Tāmaki Makaurau (Māori)
|Settled by Māori||c. 1350|
|Settled by Europeans||1840|
|Named for||George Eden, Earl of Auckland|
|• Body||Auckland Council|
|• Mayor||Phil Goff|
|• Urban||607.10 km2 (234.40 sq mi)|
|Highest elevation||196 m (643 ft)|
|Lowest elevation||0 m (0 ft)|
|• Urban density||2,400/km2 (6,300/sq mi)|
|Time zone||UTC+12 (NZST)|
|• Summer (DST)||UTC+13 (NZDT)|
|Local iwi||Ngāti Whātua, Tainui|
Auckland (Māori: Tāmaki Makaurau) is a large metropolitan city in the North Island of New Zealand. The most populous urban area in the country, Auckland has an urban population of about 1,470,100 (June 2020). It is located in the Auckland Region—the area governed by Auckland Council—which includes outlying rural areas and the islands of the Hauraki Gulf, resulting in a total population of 1,717,500. While Europeans continue to make up the plurality of Auckland's population, the city became multicultural and cosmopolitan in the late-20th century, with Asians accounting for 31% of the city's population in 2018. Auckland is also home to the largest Polynesian population in the world. The Māori-language name for Auckland is Tāmaki Makaurau, meaning "Tāmaki desired by many", in reference to the desirability of its natural resources and geography.

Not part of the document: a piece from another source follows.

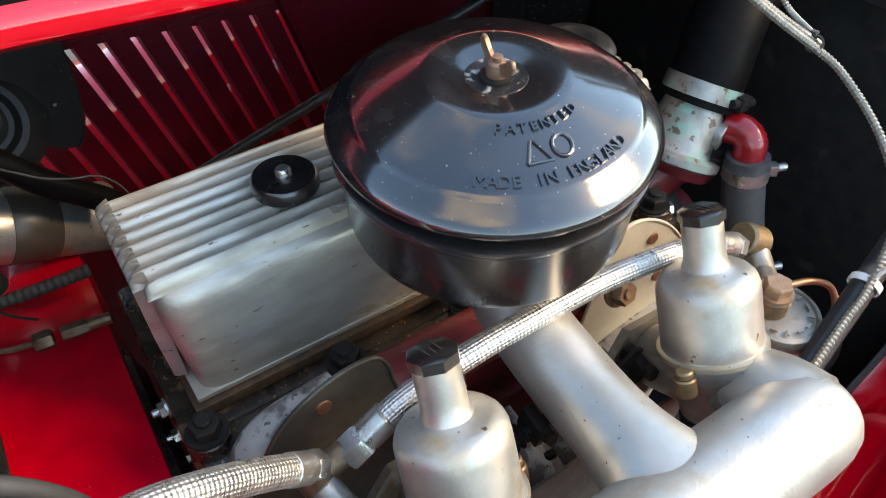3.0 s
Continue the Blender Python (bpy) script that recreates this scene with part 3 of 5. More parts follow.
for x, z in ((-0.209, 0.752), (-0.105, 0.752), (0.0, 0.752), (0.094, 0.752), (0.201, 0.752)):
    bolt("head_nut", (x, -0.031, z), (0, 0, 1), 0.0112, 0.010, STEEL_DARK, engine, stud=0.004)
for z in (0.60, 0.66, 0.72):
    bolt("end_stud", (-0.226, 0.045 - (z - 0.66) * 0.3, z), (-1, 0, 0), 0.0062, 0.005, STEEL, engine, stud=0.006)
part("gasket", box(bmesh.new(), (0, 0.05, 0.745), (0.420, 0.124, 0.010), edge=0.002), GASKET, engine, "rust-brown weeping cork gasket")
# inlet ports and the red manifold casting below the head
part("inlet_casting", cyl(bmesh.new(), (-0.122, -0.060, 0.745), (0.13, -0.060, 0.742), 0.022, seg=20, edge=0.006), MAROON, engine)
part("water_outlet", tube(bmesh.new(), span([(0.215, 0.03, 0.72), (0.25, 0.025, 0.725), (0.283, 0.018, 0.745)]), 0.030, 20), MAROON, engine, "deep red water outlet casting")
part("outlet_flange", spin(bmesh.new(), [(0.038, 0), (0.04, 0.004), (0.04, 0.012), (0.036, 0.016)], (0.272, 0.012, 0.738), (0.42, -0.02, 0.9), 24), MAROON, engine)
part("water_pump", tube(bmesh.new(), span([(0.22, 0.03, 0.63), (0.28, 0.03, 0.63), (0.32, 0.03, 0.63)]), 0.045, 20), MAROON, engine)
for z in (0.63, 0.68, 0.72):
    bolt("front_bolt", (0.236, -0.02, z), (1, -0.3, 0), 0.007, 0.006, STEEL, engine)
part("fan_belt", spin(bmesh.new(), [(0.064, 0), (0.070, 0.002), (0.070, 0.014), (0.064, 0.016)], (0.262, 0.03, 0.642), (1, 0, 0), 40), RUBBER, engine, "black fan belt on its pulley")
part("pulley", spin(bmesh.new(), [(0.055, -0.012), (0.066, 0), (0.05, 0.008), (0.066, 0.016), (0.055, 0.028)], (0.262, 0.03, 0.642), (1, 0, 0), 36), MAROON, engine)

part("bell_housing", box(bmesh.new(), (-0.33, 0.06, 0.52), (0.20, 0.22, 0.30), edge=0.03), OILY, engine)

# rocker cover: ribbed alloy casting
rocker = thing("rocker_cover", (0, 0.05, 0.75), "brushed alloy rocker cover with ribs along its top", "rocker cover")
sections = []
for y, z in ((0.112, 0.750), (0.106, 0.830), (0.100, 0.848), (0.090, 0.853), (0.012, 0.853), (0.005, 0.851), (-0.001, 0.847), (-0.0045, 0.841), (-0.006, 0.833), (-0.0065, 0.82), (-0.006, 0.752)):
    row = []
    k = 0.0 if z > 0.80 else 0.006
    for x, dy in ((-0.206 + k, 0.020), (-0.2056 + k, 0.013), (-0.2035 + k, 0.007), (-0.1995 + k, 0.003), (-0.194 + k, 0.0008), (-0.187 + k, 0.0), (-0.1, 0), (0.0, 0), (0.1, 0), (0.185 - k, 0), (0.192 - k, 0.0008), (0.1975 - k, 0.003), (0.2015 - k, 0.007), (0.2036 - k, 0.013), (0.204 - k, 0.020)):
        row.append((x, y + (dy if y < 0.05 else -dy), z))
    sections.append(row)
bm = skin(bmesh.new(), sections)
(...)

Auckland lies between the Hauraki Gulf to the east, then extending in Hunua Ranges to the south-east, the Manukau Harbour to the south-west, and the Waitākere Ranges and smaller ranges to the west and north-west. The surrounding hills are covered in rainforest and the landscape is dotted with 53 dormant volcanic cones. The central part of the urban area occupies a narrow isthmus between the Manukau Harbour on the Tasman Sea and the Waitematā Harbour on the Pacific Ocean. Auckland is one of the few cities in the world to have a harbour on each of two separate major bodies of water.
The isthmus on which Auckland resides was first settled c. 1350 and was valued for its rich and fertile land. The Māori population in the area is estimated to have peaked at 20,000 before the arrival of Europeans. After a British colony was established in 1840, William Hobson, then Lieutenant-Governor of New Zealand, chose the area as his new capital. He named the area for George Eden, Earl of Auckland, British First Lord of the Admiralty. Māori–European conflict over land in the region led to war in the mid-19th century. Auckland was replaced as the capital in 1865 by Wellington, but the city continued to grow, initially because of its port and logging and gold mining in its hinterland, later from pastoral farming (especially dairy farming), and manufacturing in the city itself. It has throughout most of its history been the nation's largest city. Today, Auckland's central business district is New Zealand's leading economic hub.
The University of Auckland, founded in 1883, is the largest university in New Zealand. The city's varied cultural institutions—such as the Auckland War Memorial Museum, the Museum of Transport and Technology, and Auckland Art Gallery Toi o Tāmaki—and national historic sites, festivals, performing arts, and sports activities are significant tourist attractions. Architectural landmarks include the Harbour Bridge, the Town Hall, the Ferry Building and the Sky Tower. The city is served by Auckland Airport, which handles around 2 million international passengers a month. Despite being one of the most expensive cities in the world, Auckland is recognised as one of the world's most liveable cities, ranked third in the 2019 Mercer Quality of Living Survey.